> **DO THIS**
Give the material once more, word for word, without any images.

— BEGIN —

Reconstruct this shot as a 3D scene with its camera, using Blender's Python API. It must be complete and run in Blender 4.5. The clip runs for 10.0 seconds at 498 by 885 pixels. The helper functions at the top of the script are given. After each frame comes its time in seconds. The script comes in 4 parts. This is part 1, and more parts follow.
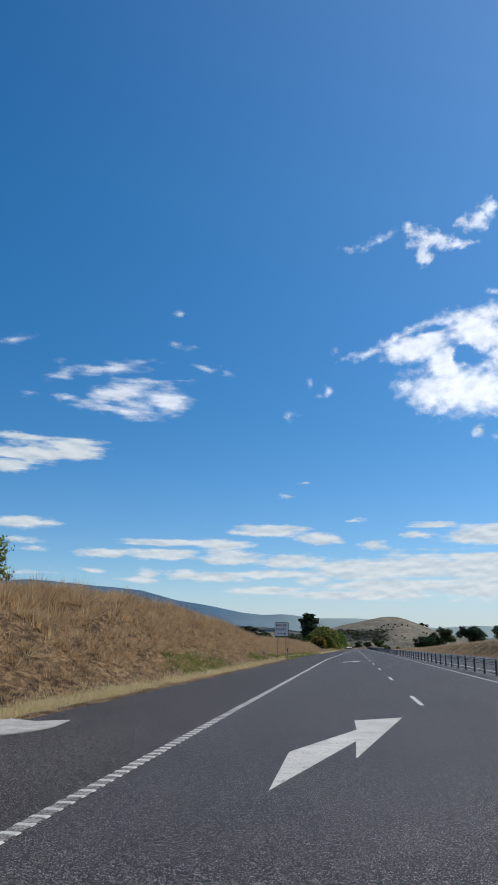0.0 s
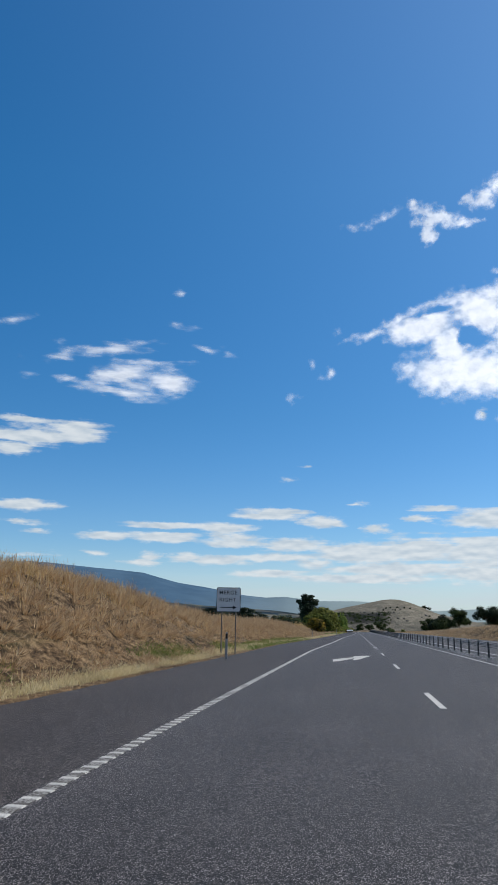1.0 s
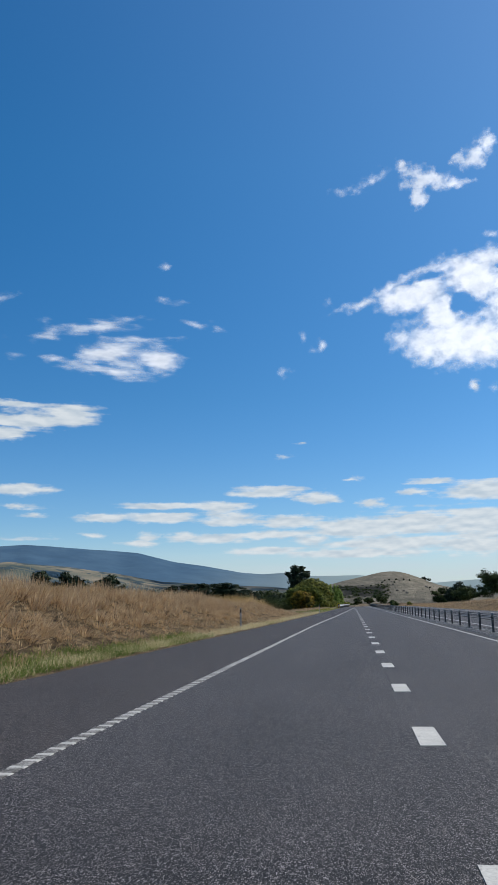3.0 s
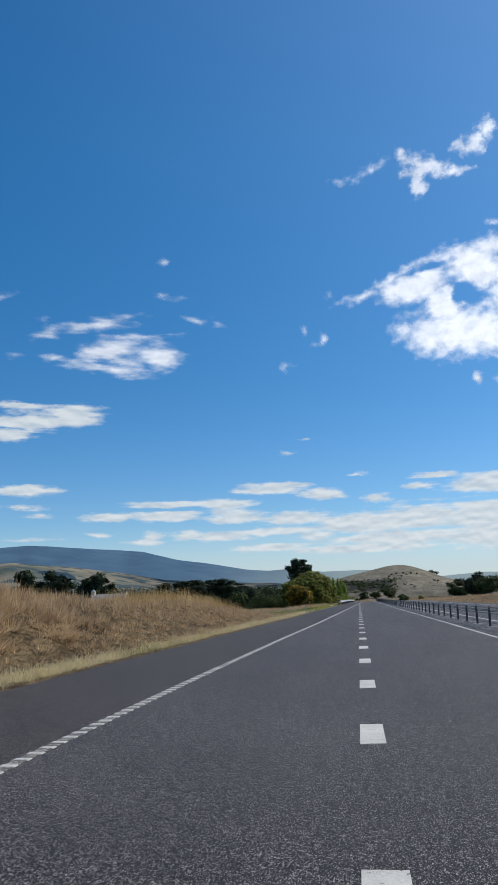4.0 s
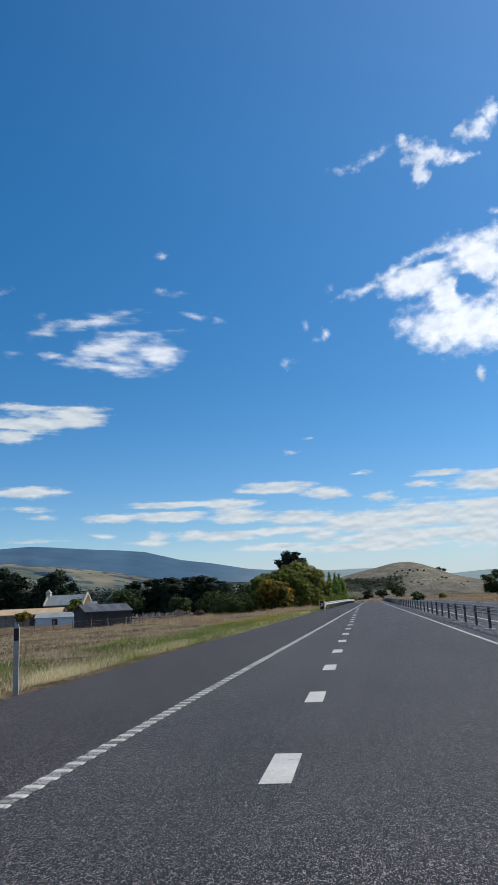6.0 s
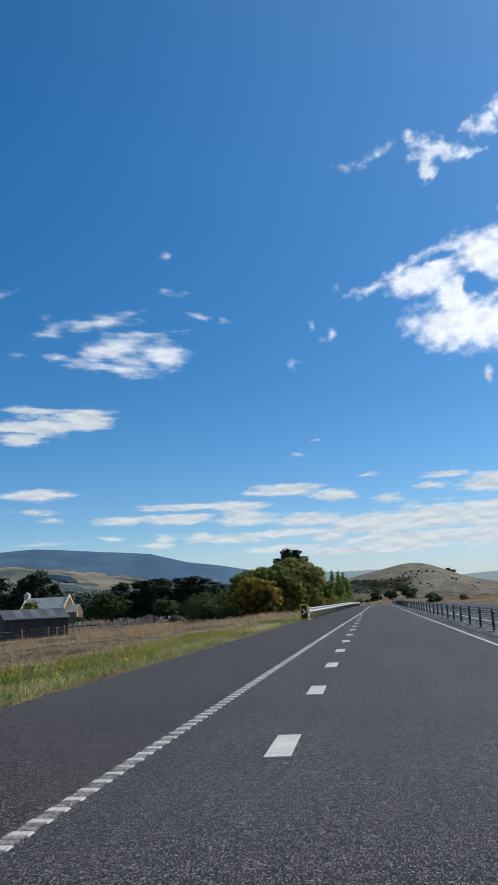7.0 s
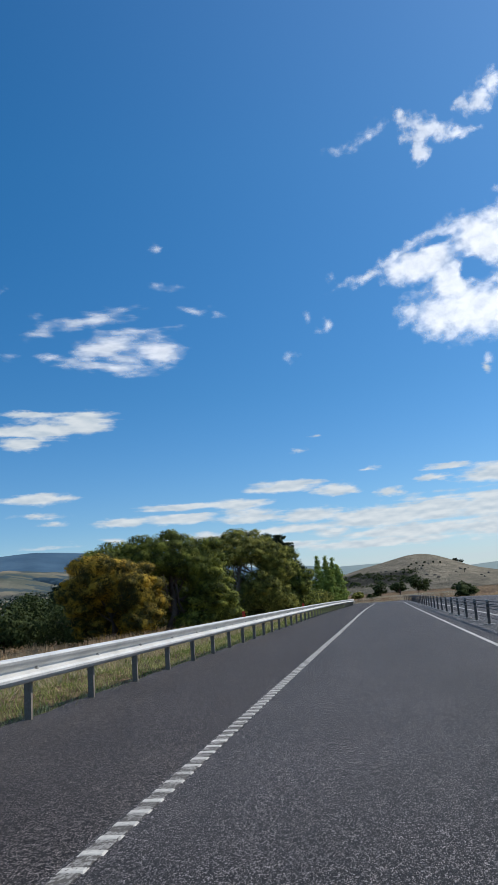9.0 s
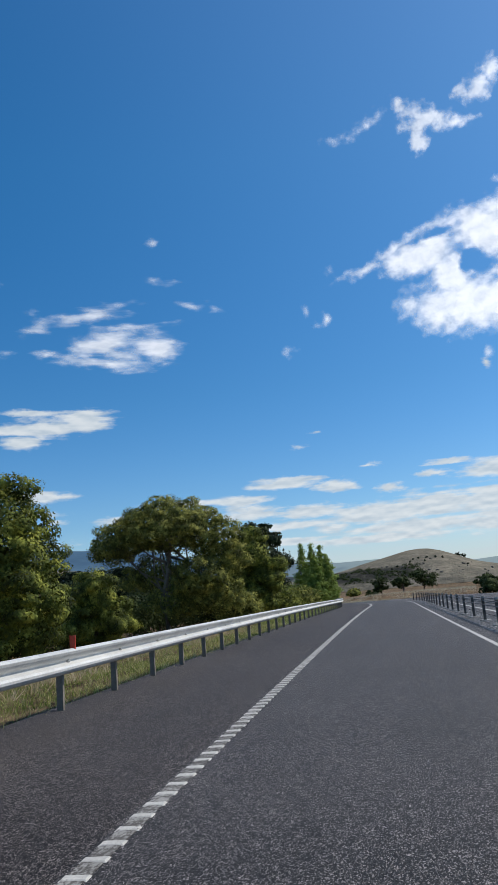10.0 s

— END —

> **PROBLEM SOLUTION**
Reconstruct this shot as a 3D scene with its camera, using Blender's Python API. It must be complete and run in Blender 4.5. The clip runs for 10.0 seconds at 498 by 885 pixels. The helper functions at the top of the script are given. After each frame comes its time in seconds. The script comes in 4 parts. This is part 1, and more parts follow.
0.0 s
1.0 s
3.0 s
4.0 s
6.0 s
7.0 s
9.0 s
10.0 s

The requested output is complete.